> [YOUR OBJECTIVE]: Give the entries back exactly, dropping each image.

> [DATA SHOWN]:
======

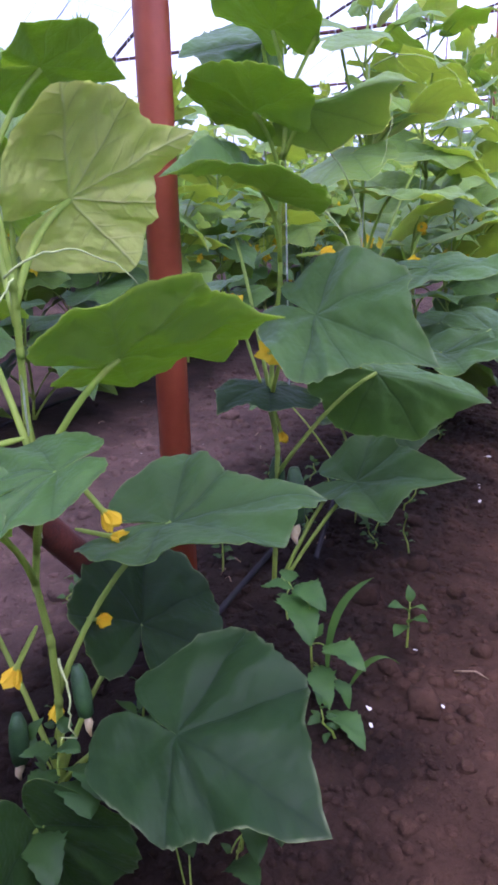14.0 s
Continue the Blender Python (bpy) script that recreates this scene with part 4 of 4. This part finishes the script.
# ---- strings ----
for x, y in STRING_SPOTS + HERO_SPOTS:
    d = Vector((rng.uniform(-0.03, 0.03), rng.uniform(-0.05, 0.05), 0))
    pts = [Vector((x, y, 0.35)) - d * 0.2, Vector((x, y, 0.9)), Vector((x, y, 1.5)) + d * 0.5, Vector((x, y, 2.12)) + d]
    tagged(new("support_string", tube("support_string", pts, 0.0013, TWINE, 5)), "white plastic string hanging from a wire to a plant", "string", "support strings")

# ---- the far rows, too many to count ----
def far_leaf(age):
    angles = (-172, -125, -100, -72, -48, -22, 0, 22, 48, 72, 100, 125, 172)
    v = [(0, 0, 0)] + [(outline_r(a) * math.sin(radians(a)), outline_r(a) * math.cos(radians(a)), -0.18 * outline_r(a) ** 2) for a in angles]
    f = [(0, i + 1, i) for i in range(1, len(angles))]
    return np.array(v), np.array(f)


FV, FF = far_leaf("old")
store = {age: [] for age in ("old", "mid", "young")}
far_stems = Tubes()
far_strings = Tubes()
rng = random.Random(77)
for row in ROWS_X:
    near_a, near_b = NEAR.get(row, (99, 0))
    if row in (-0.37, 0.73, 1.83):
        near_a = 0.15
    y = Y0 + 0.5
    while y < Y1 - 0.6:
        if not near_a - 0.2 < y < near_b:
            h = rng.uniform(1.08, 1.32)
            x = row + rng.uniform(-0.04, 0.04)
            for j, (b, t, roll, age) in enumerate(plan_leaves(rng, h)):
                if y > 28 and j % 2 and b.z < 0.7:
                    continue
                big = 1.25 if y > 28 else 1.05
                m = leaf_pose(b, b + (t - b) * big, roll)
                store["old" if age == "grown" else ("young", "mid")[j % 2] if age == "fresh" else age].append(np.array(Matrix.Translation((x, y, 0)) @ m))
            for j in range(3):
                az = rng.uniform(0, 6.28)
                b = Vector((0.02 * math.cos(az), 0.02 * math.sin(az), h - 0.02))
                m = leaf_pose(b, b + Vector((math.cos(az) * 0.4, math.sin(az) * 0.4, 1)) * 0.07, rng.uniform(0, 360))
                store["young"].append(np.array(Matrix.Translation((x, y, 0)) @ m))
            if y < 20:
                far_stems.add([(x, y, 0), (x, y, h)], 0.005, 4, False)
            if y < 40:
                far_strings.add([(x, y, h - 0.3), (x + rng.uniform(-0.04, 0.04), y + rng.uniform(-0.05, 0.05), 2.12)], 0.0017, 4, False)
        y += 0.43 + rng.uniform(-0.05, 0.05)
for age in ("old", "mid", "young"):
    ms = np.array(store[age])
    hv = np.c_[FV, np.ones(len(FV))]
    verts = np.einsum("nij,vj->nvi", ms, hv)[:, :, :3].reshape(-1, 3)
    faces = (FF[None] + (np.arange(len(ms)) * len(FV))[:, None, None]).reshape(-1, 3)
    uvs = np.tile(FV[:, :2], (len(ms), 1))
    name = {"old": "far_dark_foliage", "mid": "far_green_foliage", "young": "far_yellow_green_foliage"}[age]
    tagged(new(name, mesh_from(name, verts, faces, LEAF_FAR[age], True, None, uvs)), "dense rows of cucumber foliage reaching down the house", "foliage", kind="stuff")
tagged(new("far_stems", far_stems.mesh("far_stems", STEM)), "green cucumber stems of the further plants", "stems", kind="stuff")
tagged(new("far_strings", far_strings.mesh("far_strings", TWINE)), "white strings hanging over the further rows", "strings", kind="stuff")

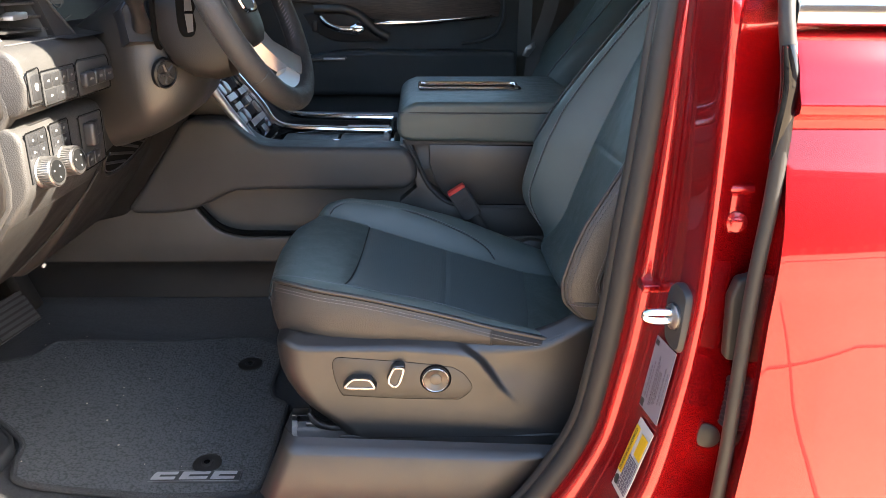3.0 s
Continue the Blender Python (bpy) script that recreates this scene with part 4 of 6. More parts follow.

======

> [ANSWER FOR THIS EXERCISE]:
14.0 s
Continue the Blender Python (bpy) script that recreates this scene with part 4 of 4. This part finishes the script.
# ---- strings ----
for x, y in STRING_SPOTS + HERO_SPOTS:
    d = Vector((rng.uniform(-0.03, 0.03), rng.uniform(-0.05, 0.05), 0))
    pts = [Vector((x, y, 0.35)) - d * 0.2, Vector((x, y, 0.9)), Vector((x, y, 1.5)) + d * 0.5, Vector((x, y, 2.12)) + d]
    tagged(new("support_string", tube("support_string", pts, 0.0013, TWINE, 5)), "white plastic string hanging from a wire to a plant", "string", "support strings")

# ---- the far rows, too many to count ----
def far_leaf(age):
    angles = (-172, -125, -100, -72, -48, -22, 0, 22, 48, 72, 100, 125, 172)
    v = [(0, 0, 0)] + [(outline_r(a) * math.sin(radians(a)), outline_r(a) * math.cos(radians(a)), -0.18 * outline_r(a) ** 2) for a in angles]
    f = [(0, i + 1, i) for i in range(1, len(angles))]
    return np.array(v), np.array(f)


FV, FF = far_leaf("old")
store = {age: [] for age in ("old", "mid", "young")}
far_stems = Tubes()
far_strings = Tubes()
rng = random.Random(77)
for row in ROWS_X:
    near_a, near_b = NEAR.get(row, (99, 0))
    if row in (-0.37, 0.73, 1.83):
        near_a = 0.15
    y = Y0 + 0.5
    while y < Y1 - 0.6:
        if not near_a - 0.2 < y < near_b:
            h = rng.uniform(1.08, 1.32)
            x = row + rng.uniform(-0.04, 0.04)
            for j, (b, t, roll, age) in enumerate(plan_leaves(rng, h)):
                if y > 28 and j % 2 and b.z < 0.7:
                    continue
                big = 1.25 if y > 28 else 1.05
                m = leaf_pose(b, b + (t - b) * big, roll)
                store["old" if age == "grown" else ("young", "mid")[j % 2] if age == "fresh" else age].append(np.array(Matrix.Translation((x, y, 0)) @ m))
            for j in range(3):
                az = rng.uniform(0, 6.28)
                b = Vector((0.02 * math.cos(az), 0.02 * math.sin(az), h - 0.02))
                m = leaf_pose(b, b + Vector((math.cos(az) * 0.4, math.sin(az) * 0.4, 1)) * 0.07, rng.uniform(0, 360))
                store["young"].append(np.array(Matrix.Translation((x, y, 0)) @ m))
            if y < 20:
                far_stems.add([(x, y, 0), (x, y, h)], 0.005, 4, False)
            if y < 40:
                far_strings.add([(x, y, h - 0.3), (x + rng.uniform(-0.04, 0.04), y + rng.uniform(-0.05, 0.05), 2.12)], 0.0017, 4, False)
        y += 0.43 + rng.uniform(-0.05, 0.05)
for age in ("old", "mid", "young"):
    ms = np.array(store[age])
    hv = np.c_[FV, np.ones(len(FV))]
    verts = np.einsum("nij,vj->nvi", ms, hv)[:, :, :3].reshape(-1, 3)
    faces = (FF[None] + (np.arange(len(ms)) * len(FV))[:, None, None]).reshape(-1, 3)
    uvs = np.tile(FV[:, :2], (len(ms), 1))
    name = {"old": "far_dark_foliage", "mid": "far_green_foliage", "young": "far_yellow_green_foliage"}[age]
    tagged(new(name, mesh_from(name, verts, faces, LEAF_FAR[age], True, None, uvs)), "dense rows of cucumber foliage reaching down the house", "foliage", kind="stuff")
tagged(new("far_stems", far_stems.mesh("far_stems", STEM)), "green cucumber stems of the further plants", "stems", kind="stuff")
tagged(new("far_strings", far_strings.mesh("far_strings", TWINE)), "white strings hanging over the further rows", "strings", kind="stuff")

3.0 s
Continue the Blender Python (bpy) script that recreates this scene with part 4 of 6. More parts follow.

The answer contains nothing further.